The report, which was commissioned by anti-Heathrow expansion campaign group HACAN, calls on the government to postpone any decision on new runways until the potential health impact has been fully reviewed.

"Shocking but not surprising"

HACAN chairman John Stewart said: "These findings are shocking but not surprising. Aircraft noise is having a major impact on people's health.

"HACAN is calling on the government to postpone any decision on new runways until a full health assessment has been carried out on each proposal. Today HACAN is setting up the Heathrow Health Alliance to monitor progress."

However, the report was dismissed by the pro-Heathrow expansion lobbying group Back Heathrow.

HACAN chairman John Stewart

Rob Gray, the group's campaign director, said: "A report by an anti-aviation pressure group commissioned by an anti-Heathrow expansion campaign must be viewed with a degree of suspicion.

"Heathrow's noise footprint has shrunk dramatically in recent years but the airport’s operators should take note of any valid, independent proposals to reduce environmental impacts during what has become the most popular period of air travel in history."

Heathrow welcomes the report

Heathrow welcomed the report, which it said would aid ongoing efforts to reduce the noise experienced by the airport's neighbours.

"Heathrow is a huge source of prosperity and employment, and therefore wellbeing, for thousands of local people," said a Heathrow spokeswoman.

"We recognise that any airport has its downsides and we already have an excellent track record in reducing and tackling noise. As a result the airport is quieter now than at any other time since the 1970s.

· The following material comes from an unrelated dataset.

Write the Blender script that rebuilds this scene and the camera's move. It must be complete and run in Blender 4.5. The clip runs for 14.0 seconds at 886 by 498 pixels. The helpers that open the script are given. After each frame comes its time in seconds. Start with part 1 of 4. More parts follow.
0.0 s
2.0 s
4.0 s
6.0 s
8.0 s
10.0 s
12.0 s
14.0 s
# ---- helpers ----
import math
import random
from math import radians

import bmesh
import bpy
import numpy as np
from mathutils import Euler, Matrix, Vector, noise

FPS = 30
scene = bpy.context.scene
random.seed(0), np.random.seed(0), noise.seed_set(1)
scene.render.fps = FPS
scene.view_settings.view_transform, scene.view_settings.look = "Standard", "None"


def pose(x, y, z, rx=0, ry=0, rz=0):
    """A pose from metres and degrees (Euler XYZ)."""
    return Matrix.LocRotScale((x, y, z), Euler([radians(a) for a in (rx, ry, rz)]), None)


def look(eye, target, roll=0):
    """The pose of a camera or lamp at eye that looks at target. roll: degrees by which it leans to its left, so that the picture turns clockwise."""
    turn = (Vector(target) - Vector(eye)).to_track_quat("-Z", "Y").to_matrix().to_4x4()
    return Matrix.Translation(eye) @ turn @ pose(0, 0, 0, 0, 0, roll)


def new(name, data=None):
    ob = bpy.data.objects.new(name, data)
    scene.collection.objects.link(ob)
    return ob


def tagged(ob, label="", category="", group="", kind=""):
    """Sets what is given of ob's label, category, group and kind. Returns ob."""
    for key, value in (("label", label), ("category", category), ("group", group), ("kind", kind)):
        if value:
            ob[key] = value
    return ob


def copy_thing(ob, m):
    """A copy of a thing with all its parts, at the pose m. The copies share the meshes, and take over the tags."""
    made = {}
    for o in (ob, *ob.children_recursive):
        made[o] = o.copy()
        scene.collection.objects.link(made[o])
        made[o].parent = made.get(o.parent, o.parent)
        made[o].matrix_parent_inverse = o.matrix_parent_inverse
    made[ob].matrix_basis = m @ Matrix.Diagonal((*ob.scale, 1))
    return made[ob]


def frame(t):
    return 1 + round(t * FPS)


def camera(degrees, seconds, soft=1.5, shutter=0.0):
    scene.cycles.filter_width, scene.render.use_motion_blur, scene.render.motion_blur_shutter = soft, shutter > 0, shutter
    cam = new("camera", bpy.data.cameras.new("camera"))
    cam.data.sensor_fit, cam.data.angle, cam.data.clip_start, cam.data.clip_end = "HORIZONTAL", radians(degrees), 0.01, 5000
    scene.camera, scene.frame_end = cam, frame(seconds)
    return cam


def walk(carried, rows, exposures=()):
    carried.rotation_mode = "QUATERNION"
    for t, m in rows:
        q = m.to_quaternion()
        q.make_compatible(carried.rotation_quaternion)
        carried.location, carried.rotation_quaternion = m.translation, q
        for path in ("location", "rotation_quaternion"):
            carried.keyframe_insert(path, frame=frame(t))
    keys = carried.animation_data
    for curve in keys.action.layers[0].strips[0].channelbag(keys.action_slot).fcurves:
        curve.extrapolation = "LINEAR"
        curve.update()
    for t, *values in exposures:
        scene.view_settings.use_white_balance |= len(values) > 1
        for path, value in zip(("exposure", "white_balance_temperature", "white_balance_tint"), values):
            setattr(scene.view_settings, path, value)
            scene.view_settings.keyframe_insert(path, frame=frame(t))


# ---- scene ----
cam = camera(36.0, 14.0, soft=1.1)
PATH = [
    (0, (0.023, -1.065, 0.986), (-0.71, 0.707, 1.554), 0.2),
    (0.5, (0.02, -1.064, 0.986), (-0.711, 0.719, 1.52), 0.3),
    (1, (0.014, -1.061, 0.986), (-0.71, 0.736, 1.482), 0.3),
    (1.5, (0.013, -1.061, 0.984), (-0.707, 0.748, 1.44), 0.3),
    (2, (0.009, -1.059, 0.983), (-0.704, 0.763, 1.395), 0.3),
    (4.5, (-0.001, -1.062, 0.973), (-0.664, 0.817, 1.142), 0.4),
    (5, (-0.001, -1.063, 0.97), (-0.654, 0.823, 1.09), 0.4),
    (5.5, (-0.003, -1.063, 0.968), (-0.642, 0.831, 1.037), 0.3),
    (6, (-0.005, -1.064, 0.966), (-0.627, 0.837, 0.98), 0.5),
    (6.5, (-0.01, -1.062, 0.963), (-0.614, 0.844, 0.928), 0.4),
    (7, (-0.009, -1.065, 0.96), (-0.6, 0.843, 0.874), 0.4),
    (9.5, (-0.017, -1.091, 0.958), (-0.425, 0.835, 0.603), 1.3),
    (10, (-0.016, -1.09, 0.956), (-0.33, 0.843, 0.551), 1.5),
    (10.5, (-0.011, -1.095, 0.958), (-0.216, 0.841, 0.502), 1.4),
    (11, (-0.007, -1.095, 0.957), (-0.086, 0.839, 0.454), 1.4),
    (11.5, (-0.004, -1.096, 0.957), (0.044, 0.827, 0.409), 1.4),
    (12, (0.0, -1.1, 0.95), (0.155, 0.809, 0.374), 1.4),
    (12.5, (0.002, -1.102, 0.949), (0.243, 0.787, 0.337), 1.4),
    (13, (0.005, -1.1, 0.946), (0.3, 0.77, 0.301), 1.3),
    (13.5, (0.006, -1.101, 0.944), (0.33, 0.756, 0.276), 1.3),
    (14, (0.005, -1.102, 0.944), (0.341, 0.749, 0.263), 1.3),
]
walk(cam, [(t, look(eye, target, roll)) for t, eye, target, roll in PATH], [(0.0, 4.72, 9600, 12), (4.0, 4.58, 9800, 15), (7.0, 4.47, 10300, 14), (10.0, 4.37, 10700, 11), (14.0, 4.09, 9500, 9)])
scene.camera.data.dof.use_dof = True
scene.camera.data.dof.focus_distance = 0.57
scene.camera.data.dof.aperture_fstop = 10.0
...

"We want to be a good neighbour and we continue to focus our efforts to reduce noise by working collaboratively with local stakeholders and pressure groups such as HACAN to find new and innovative ways to decrease our impacts.

Heathrow has funded adobe huts - used elsewhere as earthquake shelters - to combat aircraft noise at schools

"We welcome the report launched today which will further add to our overall understanding and efforts to bring about the objective we share with AEF and others of making Heathrow quieter."

Heathrow also highlighted the measures already being taken to reduce aircraft noise, which include fitting planes with 'low-noise technology', penalising airlines for using noisier jets, and funding adobe huts - commonly used as earthquake shelters - to accommodate outdoor lessons at schools.

The AEF is an organisation which campaigns about the environmental impacts of aviation, including noise, air pollution and climate change.

The Airports Commission has recommended a third runway at Heathrow, provided a number of conditions can be met.

A government decision on whether a new landing strip should be built at Heathrow or Gatwick is expected this summer, after it was postponed for six months by David Cameron.